→ **Requirements**
The lines beneath this instruction, from the first through the one containing "return rings", must be transcribed exactly; no other line belongs in the output.

[Scripts that build animated scenes]
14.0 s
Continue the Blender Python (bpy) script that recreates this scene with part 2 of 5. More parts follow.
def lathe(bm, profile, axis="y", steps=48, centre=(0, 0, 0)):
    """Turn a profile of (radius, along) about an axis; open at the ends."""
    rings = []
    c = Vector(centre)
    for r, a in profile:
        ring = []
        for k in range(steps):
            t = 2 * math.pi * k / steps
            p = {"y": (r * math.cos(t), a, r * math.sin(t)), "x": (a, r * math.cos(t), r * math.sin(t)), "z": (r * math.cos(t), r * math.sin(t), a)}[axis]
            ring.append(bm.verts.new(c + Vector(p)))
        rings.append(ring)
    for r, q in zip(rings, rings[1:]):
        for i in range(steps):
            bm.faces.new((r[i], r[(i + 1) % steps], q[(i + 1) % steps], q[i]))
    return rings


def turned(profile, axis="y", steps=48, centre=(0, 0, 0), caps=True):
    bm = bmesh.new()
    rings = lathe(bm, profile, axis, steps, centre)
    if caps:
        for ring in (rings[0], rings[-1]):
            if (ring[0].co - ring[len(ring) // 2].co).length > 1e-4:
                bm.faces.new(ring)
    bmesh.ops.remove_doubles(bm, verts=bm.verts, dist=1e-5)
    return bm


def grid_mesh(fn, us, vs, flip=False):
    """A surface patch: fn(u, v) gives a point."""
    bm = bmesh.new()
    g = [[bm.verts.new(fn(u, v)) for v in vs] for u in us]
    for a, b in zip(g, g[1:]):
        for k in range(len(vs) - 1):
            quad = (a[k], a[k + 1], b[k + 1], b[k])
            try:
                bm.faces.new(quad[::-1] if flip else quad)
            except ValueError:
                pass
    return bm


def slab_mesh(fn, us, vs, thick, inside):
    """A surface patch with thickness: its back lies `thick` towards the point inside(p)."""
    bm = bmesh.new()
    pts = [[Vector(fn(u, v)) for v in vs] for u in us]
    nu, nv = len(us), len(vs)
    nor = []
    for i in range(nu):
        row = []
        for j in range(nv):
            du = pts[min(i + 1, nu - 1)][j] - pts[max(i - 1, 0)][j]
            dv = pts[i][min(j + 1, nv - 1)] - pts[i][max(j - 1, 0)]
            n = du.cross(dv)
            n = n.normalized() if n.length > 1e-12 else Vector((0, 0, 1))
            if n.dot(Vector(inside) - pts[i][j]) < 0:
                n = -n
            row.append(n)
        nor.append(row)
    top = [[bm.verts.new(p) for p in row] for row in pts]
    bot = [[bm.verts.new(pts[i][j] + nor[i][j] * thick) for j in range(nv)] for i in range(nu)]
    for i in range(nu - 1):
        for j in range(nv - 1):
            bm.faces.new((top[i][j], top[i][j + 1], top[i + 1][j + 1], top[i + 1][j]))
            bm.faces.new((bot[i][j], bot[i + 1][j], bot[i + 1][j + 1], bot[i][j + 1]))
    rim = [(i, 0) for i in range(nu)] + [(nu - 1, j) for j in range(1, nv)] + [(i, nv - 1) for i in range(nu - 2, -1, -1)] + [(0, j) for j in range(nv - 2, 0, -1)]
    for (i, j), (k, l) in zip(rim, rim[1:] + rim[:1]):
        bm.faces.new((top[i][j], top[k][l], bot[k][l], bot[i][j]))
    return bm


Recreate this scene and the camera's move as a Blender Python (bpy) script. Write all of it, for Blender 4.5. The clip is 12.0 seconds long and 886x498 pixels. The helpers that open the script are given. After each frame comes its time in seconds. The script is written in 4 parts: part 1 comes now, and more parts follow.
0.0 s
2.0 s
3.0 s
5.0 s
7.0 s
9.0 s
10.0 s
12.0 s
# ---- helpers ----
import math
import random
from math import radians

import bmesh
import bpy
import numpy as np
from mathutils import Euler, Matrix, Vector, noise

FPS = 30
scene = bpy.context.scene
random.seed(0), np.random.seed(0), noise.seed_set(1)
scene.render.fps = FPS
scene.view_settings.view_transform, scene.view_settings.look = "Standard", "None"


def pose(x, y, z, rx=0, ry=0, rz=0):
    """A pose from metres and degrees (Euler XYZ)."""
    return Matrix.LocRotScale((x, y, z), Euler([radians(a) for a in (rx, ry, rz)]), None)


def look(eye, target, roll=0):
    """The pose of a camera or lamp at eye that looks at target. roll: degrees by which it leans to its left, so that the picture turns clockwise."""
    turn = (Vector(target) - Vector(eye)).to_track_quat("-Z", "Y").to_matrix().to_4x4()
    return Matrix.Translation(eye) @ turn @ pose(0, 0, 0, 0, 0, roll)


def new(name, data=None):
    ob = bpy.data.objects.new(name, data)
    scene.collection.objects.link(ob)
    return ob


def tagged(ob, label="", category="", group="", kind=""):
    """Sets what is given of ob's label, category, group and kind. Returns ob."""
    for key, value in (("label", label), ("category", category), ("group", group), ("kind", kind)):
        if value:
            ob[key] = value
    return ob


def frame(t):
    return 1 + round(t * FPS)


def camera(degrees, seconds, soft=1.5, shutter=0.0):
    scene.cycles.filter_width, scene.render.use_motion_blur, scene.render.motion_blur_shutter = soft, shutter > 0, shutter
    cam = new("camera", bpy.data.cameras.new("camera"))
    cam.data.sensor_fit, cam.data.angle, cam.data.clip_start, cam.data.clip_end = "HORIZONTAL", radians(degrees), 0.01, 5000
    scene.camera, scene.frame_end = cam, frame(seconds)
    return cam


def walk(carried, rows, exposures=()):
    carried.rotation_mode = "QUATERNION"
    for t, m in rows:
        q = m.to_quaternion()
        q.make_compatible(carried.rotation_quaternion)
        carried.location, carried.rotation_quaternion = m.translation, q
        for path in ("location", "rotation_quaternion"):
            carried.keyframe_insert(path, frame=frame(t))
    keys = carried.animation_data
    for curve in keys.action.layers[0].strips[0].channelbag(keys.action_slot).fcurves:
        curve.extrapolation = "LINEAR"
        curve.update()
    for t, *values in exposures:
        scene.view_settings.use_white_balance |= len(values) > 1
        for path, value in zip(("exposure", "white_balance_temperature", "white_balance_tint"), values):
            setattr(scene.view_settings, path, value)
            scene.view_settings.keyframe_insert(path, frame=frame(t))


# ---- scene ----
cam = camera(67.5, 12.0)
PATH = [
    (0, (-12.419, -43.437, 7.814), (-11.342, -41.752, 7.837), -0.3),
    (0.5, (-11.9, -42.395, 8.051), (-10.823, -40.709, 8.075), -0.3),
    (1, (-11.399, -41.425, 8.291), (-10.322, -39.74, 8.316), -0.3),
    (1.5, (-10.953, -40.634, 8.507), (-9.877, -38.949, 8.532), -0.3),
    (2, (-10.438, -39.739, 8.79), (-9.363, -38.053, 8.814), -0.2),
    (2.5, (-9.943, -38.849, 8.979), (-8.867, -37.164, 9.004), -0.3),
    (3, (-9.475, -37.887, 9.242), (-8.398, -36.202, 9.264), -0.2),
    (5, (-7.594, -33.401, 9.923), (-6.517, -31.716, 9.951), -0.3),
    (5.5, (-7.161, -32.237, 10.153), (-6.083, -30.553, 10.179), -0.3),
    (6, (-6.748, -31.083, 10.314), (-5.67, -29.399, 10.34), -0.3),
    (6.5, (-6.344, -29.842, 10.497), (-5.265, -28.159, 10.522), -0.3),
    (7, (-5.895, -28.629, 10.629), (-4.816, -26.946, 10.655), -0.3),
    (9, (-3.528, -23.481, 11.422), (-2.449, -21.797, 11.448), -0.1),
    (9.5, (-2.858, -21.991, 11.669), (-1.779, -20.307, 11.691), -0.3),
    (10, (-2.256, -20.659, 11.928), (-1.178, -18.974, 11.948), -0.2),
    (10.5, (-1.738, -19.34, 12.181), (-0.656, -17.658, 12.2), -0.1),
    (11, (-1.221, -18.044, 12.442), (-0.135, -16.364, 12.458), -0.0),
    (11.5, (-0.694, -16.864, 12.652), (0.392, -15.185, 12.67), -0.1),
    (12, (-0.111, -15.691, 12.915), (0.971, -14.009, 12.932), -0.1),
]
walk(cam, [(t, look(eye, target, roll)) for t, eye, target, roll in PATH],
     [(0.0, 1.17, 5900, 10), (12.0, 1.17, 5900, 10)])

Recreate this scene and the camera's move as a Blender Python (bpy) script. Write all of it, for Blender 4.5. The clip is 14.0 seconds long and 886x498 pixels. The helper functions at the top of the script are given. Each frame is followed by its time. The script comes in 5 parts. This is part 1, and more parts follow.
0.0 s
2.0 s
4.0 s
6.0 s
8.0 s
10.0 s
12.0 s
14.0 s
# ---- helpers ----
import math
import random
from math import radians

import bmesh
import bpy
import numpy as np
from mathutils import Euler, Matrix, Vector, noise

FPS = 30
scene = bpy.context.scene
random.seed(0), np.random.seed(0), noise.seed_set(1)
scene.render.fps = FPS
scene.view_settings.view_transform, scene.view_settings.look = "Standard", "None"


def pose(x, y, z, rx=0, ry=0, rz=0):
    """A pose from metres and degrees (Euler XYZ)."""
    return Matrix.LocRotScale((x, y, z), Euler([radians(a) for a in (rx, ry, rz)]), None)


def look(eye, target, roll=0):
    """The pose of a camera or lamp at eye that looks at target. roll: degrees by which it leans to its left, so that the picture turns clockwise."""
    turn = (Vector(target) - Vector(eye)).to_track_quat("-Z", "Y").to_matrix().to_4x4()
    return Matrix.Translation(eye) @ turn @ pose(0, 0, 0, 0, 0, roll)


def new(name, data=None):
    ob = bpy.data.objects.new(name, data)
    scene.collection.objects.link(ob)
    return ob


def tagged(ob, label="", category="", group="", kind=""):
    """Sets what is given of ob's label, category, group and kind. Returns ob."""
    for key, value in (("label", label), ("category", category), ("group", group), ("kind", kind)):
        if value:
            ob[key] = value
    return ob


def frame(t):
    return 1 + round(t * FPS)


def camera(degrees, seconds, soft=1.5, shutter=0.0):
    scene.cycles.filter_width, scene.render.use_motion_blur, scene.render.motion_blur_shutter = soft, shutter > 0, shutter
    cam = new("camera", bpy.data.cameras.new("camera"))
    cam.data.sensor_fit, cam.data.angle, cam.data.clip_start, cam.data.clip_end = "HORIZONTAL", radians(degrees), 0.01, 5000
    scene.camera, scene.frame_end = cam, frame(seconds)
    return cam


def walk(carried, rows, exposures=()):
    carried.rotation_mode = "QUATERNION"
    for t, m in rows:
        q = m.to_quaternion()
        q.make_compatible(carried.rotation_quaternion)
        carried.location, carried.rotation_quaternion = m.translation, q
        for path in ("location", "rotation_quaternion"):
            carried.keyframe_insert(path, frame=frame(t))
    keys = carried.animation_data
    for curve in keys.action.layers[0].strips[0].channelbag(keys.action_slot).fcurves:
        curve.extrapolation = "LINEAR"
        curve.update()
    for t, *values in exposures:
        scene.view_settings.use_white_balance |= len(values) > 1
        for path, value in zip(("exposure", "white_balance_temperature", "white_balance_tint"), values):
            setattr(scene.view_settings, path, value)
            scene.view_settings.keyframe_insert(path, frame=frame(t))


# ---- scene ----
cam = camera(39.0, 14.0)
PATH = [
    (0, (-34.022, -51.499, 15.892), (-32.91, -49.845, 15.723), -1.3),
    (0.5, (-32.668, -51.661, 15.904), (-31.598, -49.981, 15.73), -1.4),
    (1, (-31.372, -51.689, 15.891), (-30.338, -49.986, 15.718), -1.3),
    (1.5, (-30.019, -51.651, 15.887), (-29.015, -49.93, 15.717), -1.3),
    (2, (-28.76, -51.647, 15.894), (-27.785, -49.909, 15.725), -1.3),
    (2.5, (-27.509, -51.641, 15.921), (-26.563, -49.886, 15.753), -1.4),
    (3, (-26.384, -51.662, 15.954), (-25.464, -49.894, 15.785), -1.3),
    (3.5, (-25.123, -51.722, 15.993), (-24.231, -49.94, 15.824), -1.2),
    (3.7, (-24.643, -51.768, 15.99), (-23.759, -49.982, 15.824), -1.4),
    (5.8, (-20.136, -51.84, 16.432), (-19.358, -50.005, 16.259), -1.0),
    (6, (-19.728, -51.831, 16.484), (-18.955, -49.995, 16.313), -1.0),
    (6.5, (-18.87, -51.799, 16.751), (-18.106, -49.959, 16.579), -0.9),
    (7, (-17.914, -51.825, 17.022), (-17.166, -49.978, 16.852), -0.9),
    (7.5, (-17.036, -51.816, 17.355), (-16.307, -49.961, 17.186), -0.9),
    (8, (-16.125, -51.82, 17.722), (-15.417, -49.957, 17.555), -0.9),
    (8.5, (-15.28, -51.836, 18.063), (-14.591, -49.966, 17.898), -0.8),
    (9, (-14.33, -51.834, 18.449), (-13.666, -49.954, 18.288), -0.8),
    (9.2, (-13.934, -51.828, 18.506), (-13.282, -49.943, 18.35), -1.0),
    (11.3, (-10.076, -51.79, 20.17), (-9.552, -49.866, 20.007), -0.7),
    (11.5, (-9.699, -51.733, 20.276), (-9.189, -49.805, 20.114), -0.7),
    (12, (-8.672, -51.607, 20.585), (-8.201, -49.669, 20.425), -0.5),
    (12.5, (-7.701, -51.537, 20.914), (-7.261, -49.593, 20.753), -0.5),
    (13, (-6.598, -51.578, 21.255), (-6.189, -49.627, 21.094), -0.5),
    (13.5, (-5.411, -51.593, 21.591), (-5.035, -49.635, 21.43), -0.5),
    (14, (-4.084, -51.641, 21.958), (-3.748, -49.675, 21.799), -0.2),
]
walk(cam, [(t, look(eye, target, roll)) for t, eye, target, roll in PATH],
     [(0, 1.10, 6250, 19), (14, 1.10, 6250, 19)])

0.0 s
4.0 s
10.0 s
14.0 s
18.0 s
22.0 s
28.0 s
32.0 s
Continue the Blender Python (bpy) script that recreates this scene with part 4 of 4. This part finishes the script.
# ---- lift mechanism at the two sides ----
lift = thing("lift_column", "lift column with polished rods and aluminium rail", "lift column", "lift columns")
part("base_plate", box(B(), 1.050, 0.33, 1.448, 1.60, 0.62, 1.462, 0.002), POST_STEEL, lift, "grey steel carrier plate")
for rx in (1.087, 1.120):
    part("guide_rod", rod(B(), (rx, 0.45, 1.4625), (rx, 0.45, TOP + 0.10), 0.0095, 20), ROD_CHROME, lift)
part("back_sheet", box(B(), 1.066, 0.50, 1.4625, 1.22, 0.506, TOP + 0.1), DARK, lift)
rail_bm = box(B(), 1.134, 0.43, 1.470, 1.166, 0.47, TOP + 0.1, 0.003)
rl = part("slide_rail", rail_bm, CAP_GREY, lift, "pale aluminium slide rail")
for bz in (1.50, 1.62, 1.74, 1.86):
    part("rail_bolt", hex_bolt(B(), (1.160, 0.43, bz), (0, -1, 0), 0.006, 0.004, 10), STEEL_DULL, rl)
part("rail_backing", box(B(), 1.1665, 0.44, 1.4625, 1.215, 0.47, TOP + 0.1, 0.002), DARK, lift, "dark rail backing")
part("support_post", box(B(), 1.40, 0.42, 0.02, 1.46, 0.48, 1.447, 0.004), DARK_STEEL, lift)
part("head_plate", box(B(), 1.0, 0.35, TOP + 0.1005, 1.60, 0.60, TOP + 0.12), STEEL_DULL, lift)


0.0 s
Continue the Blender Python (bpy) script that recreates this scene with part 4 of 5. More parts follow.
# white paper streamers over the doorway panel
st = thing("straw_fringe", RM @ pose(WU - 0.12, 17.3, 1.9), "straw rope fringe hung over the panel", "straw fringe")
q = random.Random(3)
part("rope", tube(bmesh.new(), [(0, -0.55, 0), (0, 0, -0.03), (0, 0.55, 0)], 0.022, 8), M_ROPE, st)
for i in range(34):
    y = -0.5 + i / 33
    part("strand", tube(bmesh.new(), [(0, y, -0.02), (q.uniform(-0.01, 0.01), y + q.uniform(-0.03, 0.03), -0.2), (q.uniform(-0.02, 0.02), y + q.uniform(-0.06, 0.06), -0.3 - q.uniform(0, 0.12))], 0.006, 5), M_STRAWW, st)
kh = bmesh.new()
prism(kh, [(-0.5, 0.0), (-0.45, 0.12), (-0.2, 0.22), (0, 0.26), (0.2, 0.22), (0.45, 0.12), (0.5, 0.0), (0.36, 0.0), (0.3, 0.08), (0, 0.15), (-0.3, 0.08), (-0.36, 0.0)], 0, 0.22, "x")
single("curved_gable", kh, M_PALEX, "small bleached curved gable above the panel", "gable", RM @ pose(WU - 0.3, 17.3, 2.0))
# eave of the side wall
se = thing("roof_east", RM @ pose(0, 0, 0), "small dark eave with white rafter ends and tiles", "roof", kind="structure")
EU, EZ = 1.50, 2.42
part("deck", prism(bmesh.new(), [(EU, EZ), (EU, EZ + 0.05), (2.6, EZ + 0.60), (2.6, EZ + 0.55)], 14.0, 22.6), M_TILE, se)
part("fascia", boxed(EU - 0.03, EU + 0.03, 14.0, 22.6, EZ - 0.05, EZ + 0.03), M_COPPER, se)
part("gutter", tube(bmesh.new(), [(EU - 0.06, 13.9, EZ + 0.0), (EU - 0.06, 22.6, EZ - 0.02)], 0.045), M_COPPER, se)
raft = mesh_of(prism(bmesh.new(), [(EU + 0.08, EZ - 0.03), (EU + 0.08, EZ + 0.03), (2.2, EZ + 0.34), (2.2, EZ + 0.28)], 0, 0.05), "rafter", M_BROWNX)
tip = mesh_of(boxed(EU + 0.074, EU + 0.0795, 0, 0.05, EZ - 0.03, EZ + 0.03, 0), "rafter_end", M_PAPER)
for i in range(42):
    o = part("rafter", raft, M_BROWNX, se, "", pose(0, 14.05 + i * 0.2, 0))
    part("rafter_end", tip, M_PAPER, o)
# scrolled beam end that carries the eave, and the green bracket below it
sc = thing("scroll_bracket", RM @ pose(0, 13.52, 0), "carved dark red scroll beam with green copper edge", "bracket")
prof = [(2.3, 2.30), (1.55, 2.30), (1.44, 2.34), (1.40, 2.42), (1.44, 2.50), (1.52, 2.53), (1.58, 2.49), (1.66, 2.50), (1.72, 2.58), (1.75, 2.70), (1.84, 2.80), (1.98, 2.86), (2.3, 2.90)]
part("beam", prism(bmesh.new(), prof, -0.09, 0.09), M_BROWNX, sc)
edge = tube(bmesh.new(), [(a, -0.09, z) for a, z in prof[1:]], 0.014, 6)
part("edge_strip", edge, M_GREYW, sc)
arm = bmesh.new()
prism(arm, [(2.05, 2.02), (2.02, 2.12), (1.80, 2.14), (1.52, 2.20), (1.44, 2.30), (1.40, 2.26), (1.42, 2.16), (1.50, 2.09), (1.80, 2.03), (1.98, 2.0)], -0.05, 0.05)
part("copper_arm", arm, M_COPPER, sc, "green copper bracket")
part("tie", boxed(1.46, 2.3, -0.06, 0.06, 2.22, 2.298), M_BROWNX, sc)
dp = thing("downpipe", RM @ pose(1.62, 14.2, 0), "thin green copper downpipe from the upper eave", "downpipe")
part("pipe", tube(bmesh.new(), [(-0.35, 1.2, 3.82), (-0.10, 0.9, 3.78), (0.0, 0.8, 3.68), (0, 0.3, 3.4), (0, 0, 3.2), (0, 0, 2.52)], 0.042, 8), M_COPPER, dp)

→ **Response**
14.0 s
Continue the Blender Python (bpy) script that recreates this scene with part 2 of 5. More parts follow.
def lathe(bm, profile, axis="y", steps=48, centre=(0, 0, 0)):
    """Turn a profile of (radius, along) about an axis; open at the ends."""
    rings = []
    c = Vector(centre)
    for r, a in profile:
        ring = []
        for k in range(steps):
            t = 2 * math.pi * k / steps
            p = {"y": (r * math.cos(t), a, r * math.sin(t)), "x": (a, r * math.cos(t), r * math.sin(t)), "z": (r * math.cos(t), r * math.sin(t), a)}[axis]
            ring.append(bm.verts.new(c + Vector(p)))
        rings.append(ring)
    for r, q in zip(rings, rings[1:]):
        for i in range(steps):
            bm.faces.new((r[i], r[(i + 1) % steps], q[(i + 1) % steps], q[i]))
    return rings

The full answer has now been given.